Posted by Richard Banville on 20-Jul-2016 09:52

> I understand (more or less) how not to kill a process while it hold a multiplexed latch (like BUF or LKT). But should we care about the private latches or the administrative latches when we are going to use kill -9?

For many of them you will have the same miserable experience if you kill -9 a user holding one of those admin type latches.

... but not all of them.  Some are used more as a locking mechanism than a latching mechanism so a user can be kill -9 and release its lock type latch.   Yes, I know this muddies the waters even more.

The ones to be careful of are when adding BI extents,  JTA/XA list management, on-line object creation and during auditing.

The difficulty is that it is hard to tell if you have these held or not.  Something should be added to promon/vsts for them

Posted by George Potemkin on 20-Jul-2016 09:56

The customers of ours are stongly demanding a safe way to disconnect the processes when proshut -C disconnect does not work. 10 years ago Paul Koufalis had wrote the killprosession script to do exactly such things. The approach implemented in the script stays the best all these years but unfortunately it's not 100% safe. I'm trying to do one step forward and to give the customers a tool to avoid the errors like one that started this topic. I'm looking for any information that can help to implement a more reliable methord to stop Progress processes.

Posted by George Potemkin on 20-Jul-2016 10:06

> For many of them you will have the same miserable experience if you kill -9 a user holding one of those admin type latches.

But only if we kill -9 a multi-threaded process, right?

ABL sessions will not issue the error 18386, will they?

User <user-number> died holding the <private-latch-name>. (18386)

Posted by Richard Banville on 20-Jul-2016 10:12

Unfortunately no.  As I tried to explain in the previous post, these are incorrectly referred to as "private latches" but not all of them actually process private some of them protect inter process shared memory data.  I will have to examine the code to get you the real list (later today) but this is exactly what makes the incorrect terminology confusing.

Posted by James Palmer on 20-Jul-2016 10:14

You should come along to this session George... www.pugchallenge.eu/.../emeaprogdets.p

:) :) :)

Posted by George Potemkin on 20-Jul-2016 10:49

> I will have to examine the code to get you the real list (later today) but this is exactly what makes the incorrect terminology confusing.

Thanks again, Richard!

I has written a family of the intentionally crazy processes that create as high latch activity as possible and now I'm running some inhuman experiments with them. ;-) In my tests I mainly use Progress 10.2B08. Should I start to use 11.6 to get the 18386's?

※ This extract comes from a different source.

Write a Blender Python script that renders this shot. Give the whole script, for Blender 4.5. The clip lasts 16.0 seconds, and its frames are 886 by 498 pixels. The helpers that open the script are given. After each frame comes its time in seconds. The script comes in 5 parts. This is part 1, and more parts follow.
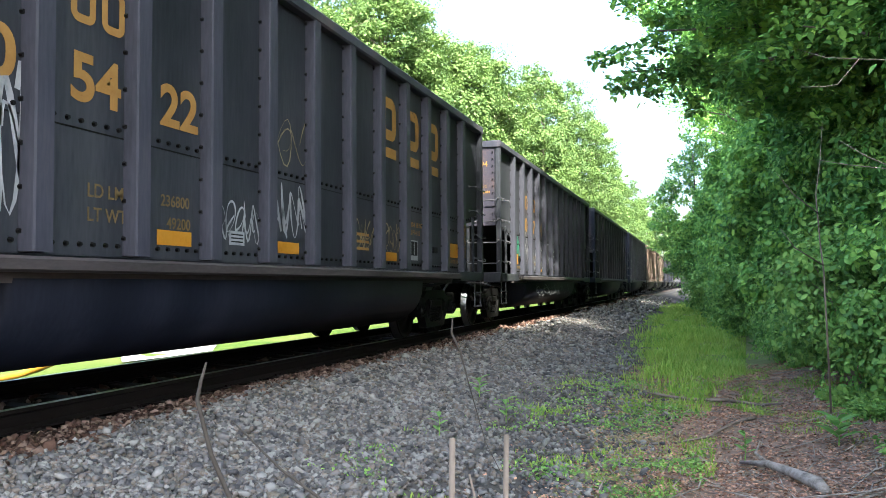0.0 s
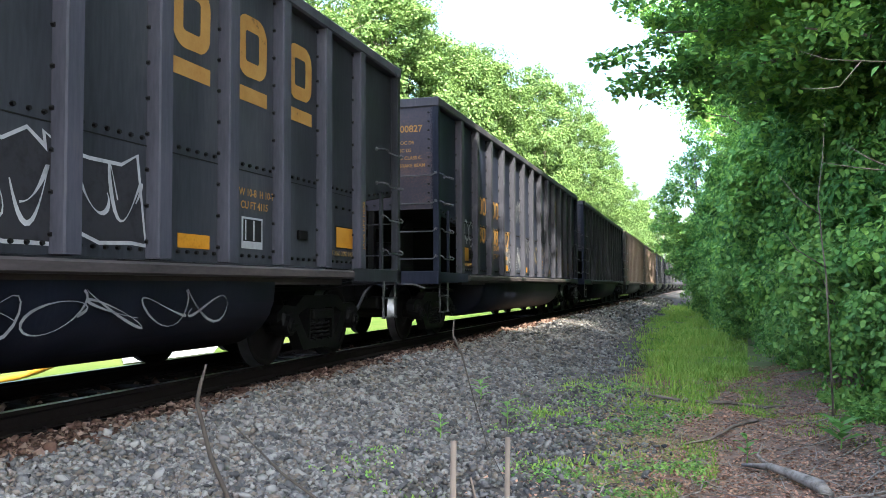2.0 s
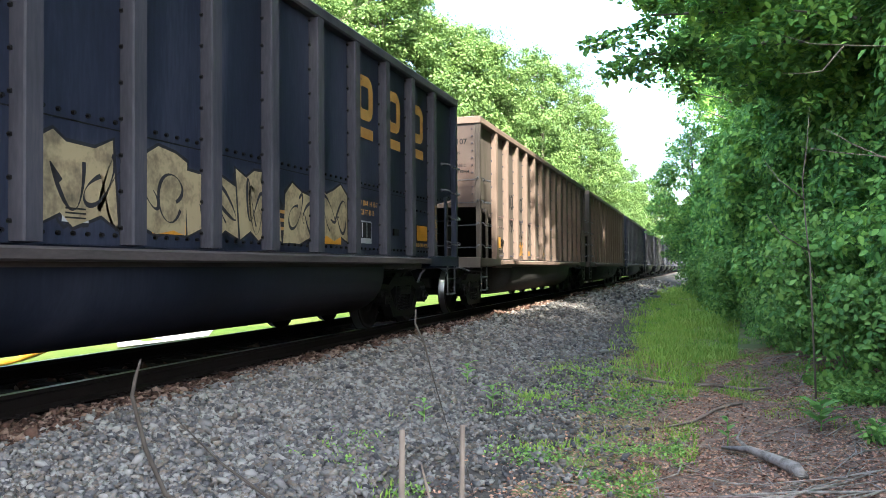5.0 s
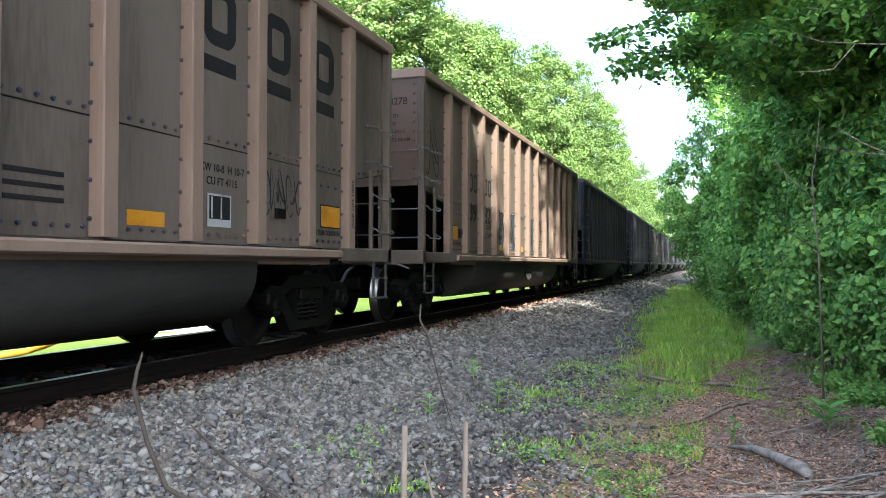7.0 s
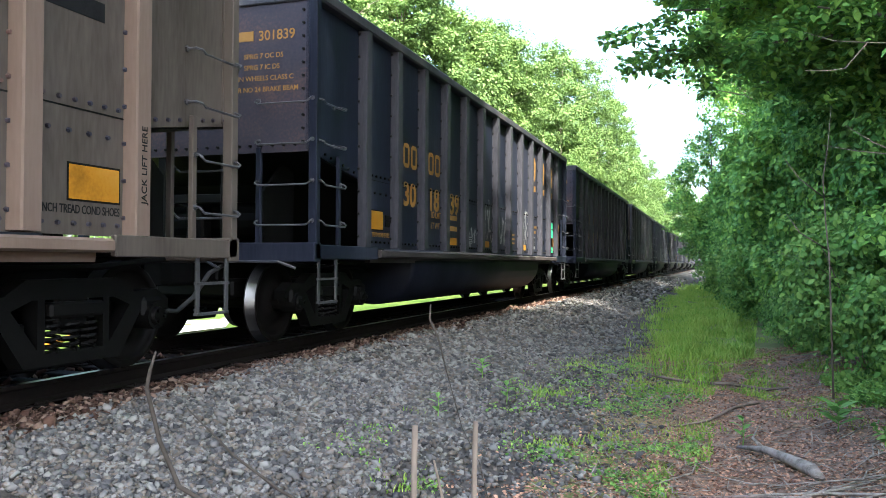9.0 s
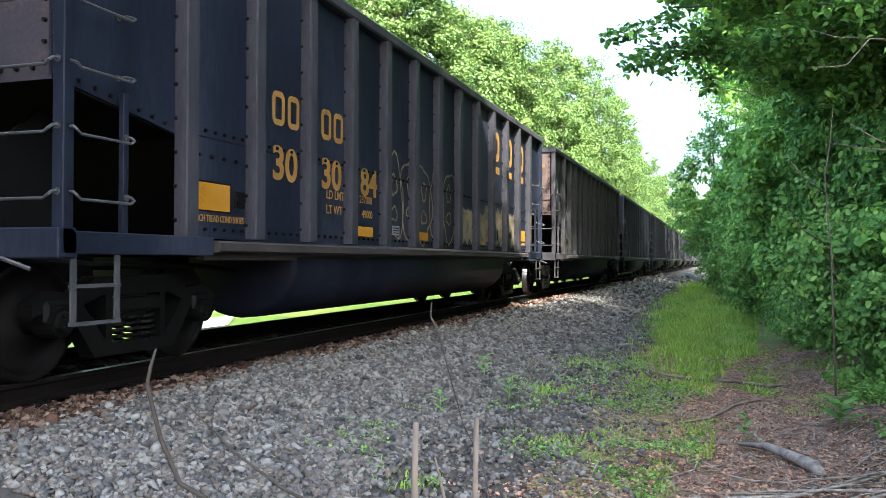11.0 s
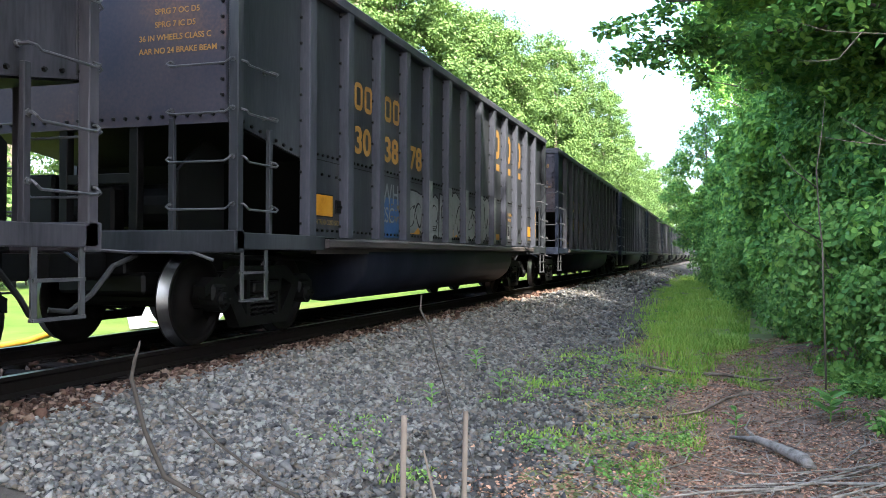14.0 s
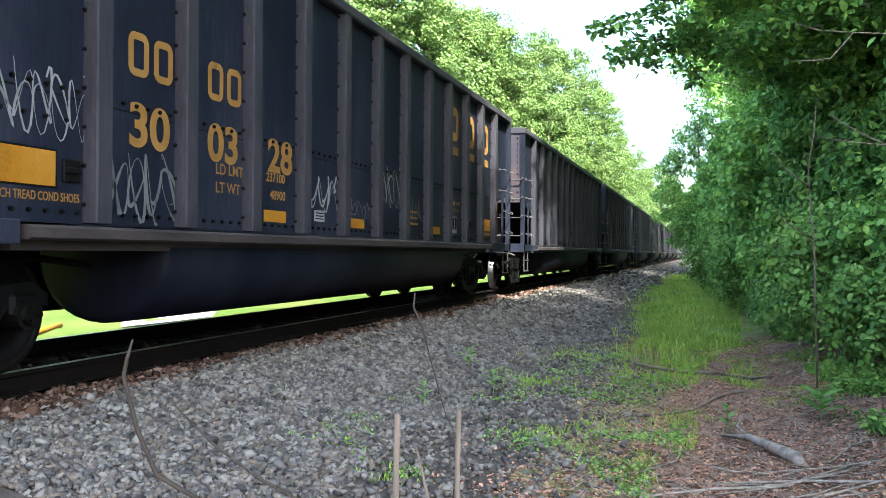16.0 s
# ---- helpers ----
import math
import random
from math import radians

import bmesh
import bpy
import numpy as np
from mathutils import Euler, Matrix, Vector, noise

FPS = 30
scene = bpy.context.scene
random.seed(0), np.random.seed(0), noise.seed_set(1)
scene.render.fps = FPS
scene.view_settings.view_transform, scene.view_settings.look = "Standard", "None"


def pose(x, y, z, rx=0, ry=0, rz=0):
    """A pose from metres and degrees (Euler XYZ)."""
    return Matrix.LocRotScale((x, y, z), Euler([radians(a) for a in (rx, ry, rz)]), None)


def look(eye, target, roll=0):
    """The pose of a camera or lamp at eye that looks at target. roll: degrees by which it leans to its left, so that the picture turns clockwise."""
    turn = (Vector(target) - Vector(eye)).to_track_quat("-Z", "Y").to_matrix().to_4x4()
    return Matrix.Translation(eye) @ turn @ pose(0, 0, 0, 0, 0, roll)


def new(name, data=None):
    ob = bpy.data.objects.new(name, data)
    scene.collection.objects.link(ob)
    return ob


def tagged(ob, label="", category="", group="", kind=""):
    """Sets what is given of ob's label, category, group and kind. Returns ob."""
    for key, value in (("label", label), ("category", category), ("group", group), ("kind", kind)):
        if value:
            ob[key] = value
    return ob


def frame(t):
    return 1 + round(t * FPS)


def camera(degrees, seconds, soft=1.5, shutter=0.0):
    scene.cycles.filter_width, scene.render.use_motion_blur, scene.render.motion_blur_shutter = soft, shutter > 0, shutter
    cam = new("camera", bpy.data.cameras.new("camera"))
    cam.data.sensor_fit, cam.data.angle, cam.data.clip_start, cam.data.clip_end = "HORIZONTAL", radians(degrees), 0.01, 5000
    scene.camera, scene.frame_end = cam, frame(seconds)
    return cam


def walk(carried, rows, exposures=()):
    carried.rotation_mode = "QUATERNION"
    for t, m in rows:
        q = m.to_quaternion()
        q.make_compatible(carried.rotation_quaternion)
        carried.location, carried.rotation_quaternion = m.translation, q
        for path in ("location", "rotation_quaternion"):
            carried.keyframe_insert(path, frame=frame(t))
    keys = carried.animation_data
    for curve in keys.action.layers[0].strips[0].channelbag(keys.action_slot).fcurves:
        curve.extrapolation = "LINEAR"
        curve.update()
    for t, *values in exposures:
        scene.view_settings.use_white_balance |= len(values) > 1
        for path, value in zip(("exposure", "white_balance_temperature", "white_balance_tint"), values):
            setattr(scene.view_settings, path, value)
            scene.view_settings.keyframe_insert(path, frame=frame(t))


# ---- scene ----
# ---- camera: held by hand, nearly still ----
cam = camera(56.5, 16.0, soft=0.75)


def aim(x, y, z, yaw, pitch, lean):
    """Pose of the camera: yaw to the left of +Y, pitch up, lean, in degrees."""
    a, p = radians(yaw), radians(pitch)
    eye = Vector((x, y, z))
    way = Vector((-math.sin(a) * math.cos(p), math.cos(a) * math.cos(p), math.sin(p)))
    return look(eye, eye + way, lean)


PATH = [
    (0, -0.012, -0.002, 0.897, 17.26, 2.45, -0.33),
    (0.5, -0.020, 0.013, 0.895, 17.32, 2.49, -0.34),
    (1, -0.023, 0.020, 0.893, 17.36, 2.52, -0.26),
    (1.5, -0.014, 0.014, 0.897, 17.29, 2.60, -0.30),
    (2, -0.015, 0.008, 0.898, 17.36, 2.57, -0.26),
    (2.5, -0.007, -0.003, 0.899, 17.33, 2.24, -0.34),
    (3, 0.038, 0.021, 0.892, 17.27, 1.97, -0.45),
    (3.5, 0.070, 0.013, 0.907, 17.20, 1.74, -0.48),
    (4, 0.101, 0.021, 0.923, 17.20, 1.51, -0.51),
    (6.5, 0.144, 0.017, 0.926, 17.67, 1.17, -0.00),
    (7, 0.143, 0.030, 0.924, 17.87, 1.07, 0.11),
    (7.5, 0.134, 0.023, 0.928, 18.02, 1.00, 0.34),
    (8, 0.142, 0.022, 0.926, 18.18, 1.05, 0.35),
    (8.5, 0.145, 0.020, 0.927, 18.29, 1.02, 0.27),
    (9, 0.138, 0.024, 0.930, 18.45, 0.94, 0.30),
    (11.5, 0.143, 0.027, 0.925, 18.60, 0.69, 0.17),
    (12, 0.141, 0.034, 0.921, 18.48, 0.57, 0.14),
    (12.5, 0.141, 0.042, 0.919, 18.47, 0.49, 0.08),
    (13, 0.146, 0.042, 0.924, 18.57, 0.40, 0.12),
    (13.5, 0.145, 0.042, 0.924, 18.31, 0.39, 0.15),
    (14, 0.151, 0.041, 0.923, 18.12, 0.37, 0.24),
    (14.5, 0.150, 0.039, 0.924, 18.00, 0.37, 0.17),
    (15, 0.149, 0.046, 0.922, 17.88, 0.30, 0.20),
    (15.5, 0.145, 0.042, 0.924, 17.76, 0.27, 0.24),
    (16, 0.149, 0.042, 0.925, 17.63, 0.22, 0.36),
]
walk(cam, [(r[0], aim(*r[1:])) for r in PATH])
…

Posted by George Potemkin on 20-Jul-2016 11:15

> for the BUF latches, each -B buffer control structure (bktbl_t) has a latch embedded in it that is used for its own protection.

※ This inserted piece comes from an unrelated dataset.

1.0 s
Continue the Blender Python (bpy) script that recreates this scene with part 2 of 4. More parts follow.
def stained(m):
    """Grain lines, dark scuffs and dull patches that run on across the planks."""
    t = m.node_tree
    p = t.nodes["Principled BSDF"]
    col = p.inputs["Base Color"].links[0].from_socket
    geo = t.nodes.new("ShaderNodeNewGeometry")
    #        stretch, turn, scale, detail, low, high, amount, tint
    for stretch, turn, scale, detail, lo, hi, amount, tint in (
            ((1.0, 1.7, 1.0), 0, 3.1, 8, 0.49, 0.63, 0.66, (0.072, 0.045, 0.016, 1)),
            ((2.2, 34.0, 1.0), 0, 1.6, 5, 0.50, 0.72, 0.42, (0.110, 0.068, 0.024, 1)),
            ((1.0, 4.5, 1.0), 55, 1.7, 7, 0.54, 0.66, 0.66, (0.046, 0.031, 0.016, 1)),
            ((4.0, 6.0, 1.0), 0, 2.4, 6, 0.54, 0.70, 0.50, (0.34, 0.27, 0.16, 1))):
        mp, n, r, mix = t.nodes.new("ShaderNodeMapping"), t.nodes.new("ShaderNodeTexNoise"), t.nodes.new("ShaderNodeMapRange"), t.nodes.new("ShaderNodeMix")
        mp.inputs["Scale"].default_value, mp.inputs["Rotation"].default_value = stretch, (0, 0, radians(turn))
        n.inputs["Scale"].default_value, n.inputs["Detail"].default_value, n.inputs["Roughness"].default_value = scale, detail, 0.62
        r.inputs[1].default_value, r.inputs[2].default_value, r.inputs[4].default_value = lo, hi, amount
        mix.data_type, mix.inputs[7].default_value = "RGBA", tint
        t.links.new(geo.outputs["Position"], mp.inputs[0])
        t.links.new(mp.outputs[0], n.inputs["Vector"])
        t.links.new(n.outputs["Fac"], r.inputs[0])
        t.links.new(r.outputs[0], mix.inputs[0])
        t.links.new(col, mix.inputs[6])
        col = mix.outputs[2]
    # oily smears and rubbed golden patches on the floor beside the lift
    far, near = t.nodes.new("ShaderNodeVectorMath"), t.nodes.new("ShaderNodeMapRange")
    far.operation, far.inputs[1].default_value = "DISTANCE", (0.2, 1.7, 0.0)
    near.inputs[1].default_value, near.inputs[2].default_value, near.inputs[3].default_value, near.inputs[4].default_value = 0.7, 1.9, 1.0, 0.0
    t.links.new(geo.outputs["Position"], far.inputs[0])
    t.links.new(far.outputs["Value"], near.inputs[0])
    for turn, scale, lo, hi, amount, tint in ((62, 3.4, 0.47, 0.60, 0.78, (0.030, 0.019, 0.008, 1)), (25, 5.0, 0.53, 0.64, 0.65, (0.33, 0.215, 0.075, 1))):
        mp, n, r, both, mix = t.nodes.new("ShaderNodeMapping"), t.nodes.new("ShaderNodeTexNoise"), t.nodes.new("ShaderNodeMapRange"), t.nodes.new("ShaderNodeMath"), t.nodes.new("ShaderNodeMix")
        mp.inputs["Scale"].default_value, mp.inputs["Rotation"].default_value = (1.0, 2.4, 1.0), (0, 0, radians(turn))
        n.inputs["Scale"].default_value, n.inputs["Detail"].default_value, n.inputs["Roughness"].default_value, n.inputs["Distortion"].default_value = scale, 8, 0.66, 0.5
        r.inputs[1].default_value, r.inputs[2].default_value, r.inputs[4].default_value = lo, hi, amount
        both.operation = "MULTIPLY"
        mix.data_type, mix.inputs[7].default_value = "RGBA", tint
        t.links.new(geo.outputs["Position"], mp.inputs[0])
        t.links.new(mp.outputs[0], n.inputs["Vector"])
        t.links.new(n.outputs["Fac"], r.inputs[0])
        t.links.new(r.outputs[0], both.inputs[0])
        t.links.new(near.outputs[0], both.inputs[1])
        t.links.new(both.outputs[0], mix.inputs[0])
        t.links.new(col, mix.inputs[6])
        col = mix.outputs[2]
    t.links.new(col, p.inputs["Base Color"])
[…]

When Progress finds a wrong dbkey it writes the block to a log file and it also seems to dump a buffer header (a part of buffer pool):

(-----) SYSTEM DEBUG: Database buffer block
(-----) pbktbl = 0x7000000076ff368
(-----) pbktbl->qself = 0x000b0000076ff368
(-----) XBKBUF(pbktbl->qself) = 0x07000000076ff368
(-----) pbktbl->bt_qbuf = 000b00000c6b8a68
(-----) XBKBUF(pbktbl->bt_qbuf) = 0x70000000c6b8a68
(-----) qusrctl: 0x000b0000011c7b70
(-----) use count: 1, governing latch: 27, lru: 0, state: 4
(-----) changed: 0, chkpt: 0, writing: 0, fixed: 0
(-----) aged: 0, onlru: 0, cleaning: 0, apwq: 0
(-----) bt_qlrunxt: 0x000b0000078fb4a8, bt_qlruprv:  0x000b000008ad5648
(-----) bt_qapwnxt: 0x0000000000000000, bt_qapwprv:  0x0000000000000000
(-----) bt_qfstuser: 0x0000000000000000, bt_qcuruser:  0x0000000000000000
(-----) pbkbuf = 0x70000000c6b8a68
(-----) Block dbkey = 557303360   Offset = 71334830080


Does "pbktbl->qself" reports a multiplexed latch that protects the buffer?

Posted by Richard Banville on 20-Jul-2016 12:08

We may be getting a little too deep here...

Many shm structures have a qself pointer.  If is a shared memory pointer (shm segment and offset)  back to the structure itself which is used in part for self validation and memory overwrite detection.

The actual object latch in the bktbl_t is not printed out in this part of the message.

Posted by George Potemkin on 20-Jul-2016 12:37

The value of a qself pointer looks very similar to latchId reported by 5029:

SYSTEM ERROR: Releasing multiplexed latch. latchId: 3096224809273976 (= 0x000B0000 03E6CA78)

Both are 8 bytes where 4 high bytes are 0x000B0000. When I tried to answer to Paul I was not 100% sure if 0x000B0000 always means that a governing latch is BUF. My assumtion was based only on an interpretation of the customer's cases. Is it just a coincidence that the same value is stored in buffer header? Is it correct that 0x000B0000 in latchId means the BUF latch?

Posted by Richard Banville on 20-Jul-2016 12:55

No.  This is an OpenEdge shared ptr that is encoded to consist of the internal segment table entry number and the offset within the shm segment pointed to by that table which when decoded results in a process specific address which points to the shared data.  It is done this way since absolute addresses do not work for data in shared memory.  

The latch id in this case is indeed the shared pointer to the bktlb_t but not the latch itself.  The latch itself is 32 bytes further within that structure.

Each latch has to have a unique identifier.  For the BUF latches, the shared pointer to the associated bktbl is the unique identifier.  Prior to true object latching, the value would have been one of 4 integer values < 32.   I think  they were 24, 25, 26, 27 but can't remember for sure.  

This thread is closed